Barnard economics professor Marcellus Andrews wrote in an email, “While a university with an enormous endowment can become its own hedge fund … it makes little sense for a smaller college with a smallish endowment like Barnard to manage its own endowment, especially in an extremely risky environment like contemporary capital markets.”

But Barnard economics professor Rajiv Sethi cautioned that the school’s gains may not necessarily be attributed to its arrangement with Investure.

“It could be good management (higher returns for a given level of risk) or greater risk exposure (riskier assets tend to have higher returns on average) or it could be just good luck,” Sethi said in an email.

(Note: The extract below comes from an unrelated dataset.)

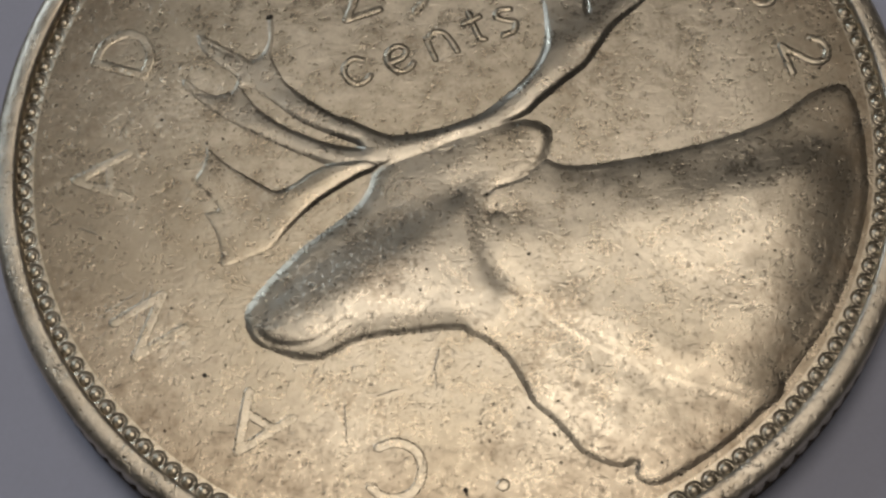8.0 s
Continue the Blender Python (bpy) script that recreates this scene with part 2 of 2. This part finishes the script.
def dome(d, width):
    t = np.clip(d / width, 0, 1)
    return np.sqrt(np.maximum(0, 1 - (1 - t) ** 2))


def swell_up(d, width):
    """A slope of nearly even pitch that rounds over at the top."""
    t = np.clip(d / width, 0, 1)
    return 1 - (1 - t) ** 1.15


def roll(d, width):
    """A slope that is steepest at the edge and levels out evenly."""
    t = np.clip(d / width, 0, 1)
    return 1 - (1 - t) ** 2


def melt(a, b, k):
    """The higher of two heights, with a soft valley between them."""
    t = np.clip(0.5 + 0.5 * (a - b) / k, 0, 1)
    return b + (a - b) * t + k * t * (1 - t)


# field, rim and edge
part("field", lathe("field", [(0.001, FIELD)] + [(r, FIELD) for r in np.linspace(0.8, 10.4, 13)]
                    + [(10.7, FIELD), (10.921, FIELD)], 296, SILVER_FIELD), coin,
     "flat silver field toned yellow-brown")
part("rim", lathe("rim", [(11.335, FIELD - 0.15), (11.35, FIELD + 0.03), (RIM_IN, TOP - 0.035), (11.42, TOP - 0.010), (11.48, TOP), (11.60, TOP + 0.002), (11.70, TOP - 0.002),
                          (11.79, TOP - 0.014), (11.87, TOP - 0.036), (11.93, TOP - 0.070), (11.975, TOP - 0.125), (12.0, TOP - 0.20), (11.99, TOP - 0.32)], 360, SILVER_RIM), coin,
     "smooth raised silver rim")
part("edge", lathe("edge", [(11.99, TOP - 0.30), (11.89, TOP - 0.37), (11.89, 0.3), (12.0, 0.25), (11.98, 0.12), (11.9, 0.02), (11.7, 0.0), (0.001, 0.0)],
                   360, SILVER_EDGE_SHADED), coin, "silver edge, darkened for the shade and dirt between its reeds")

# ---- relief: antlers, head, ear and shoulder ----
RING = [(-3.56, 5.14), (-3.74, 4.49), (-3.80, 3.88), (-3.67, 3.14), (-3.29, 2.49), (-2.66, 1.70), (-1.81, 0.93), (-1.14, 0.63),
        (-0.13, 0.54), (0.93, 0.62), (1.93, 1.03), (2.63, 1.45), (3.18, 2.08), (3.49, 2.93), (3.58, 3.70), (3.51, 4.37),
        (3.32, 5.07), (3.03, 5.72), (2.67, 6.65), (2.21, 7.28), (1.49, 8.07), (0.71, 8.72), (0.37, 9.24)]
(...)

According to Brown, the biggest issue for smaller institutions is staffing. Investure provides the school with professional investment managers and support for complicated transactions.

Barnard’s endowment is made up of roughly 800 individual funds for various purposes, including donor-restricted endowment funds and quasi-endowments, which are other funds selected by Barnard administrators to function like endowments.

The school’s endowment spending policy seeks to achieve an average 5 percent spending rate over time. Annual spending from the endowment, that is, money that Barnard can use from the endowment, is set at 5 percent of the rolling three-year average of the endowment’s market value as of Dec. 31 of the previous year.

Brown said that Barnard will continue to work with Investure.

“Barnard oversees Investure’s management of the endowment, and we have no plans to try to create an investment office of our own on campus,” he said. “Working with Investure has been an entirely positive experience and a tremendous help to us.”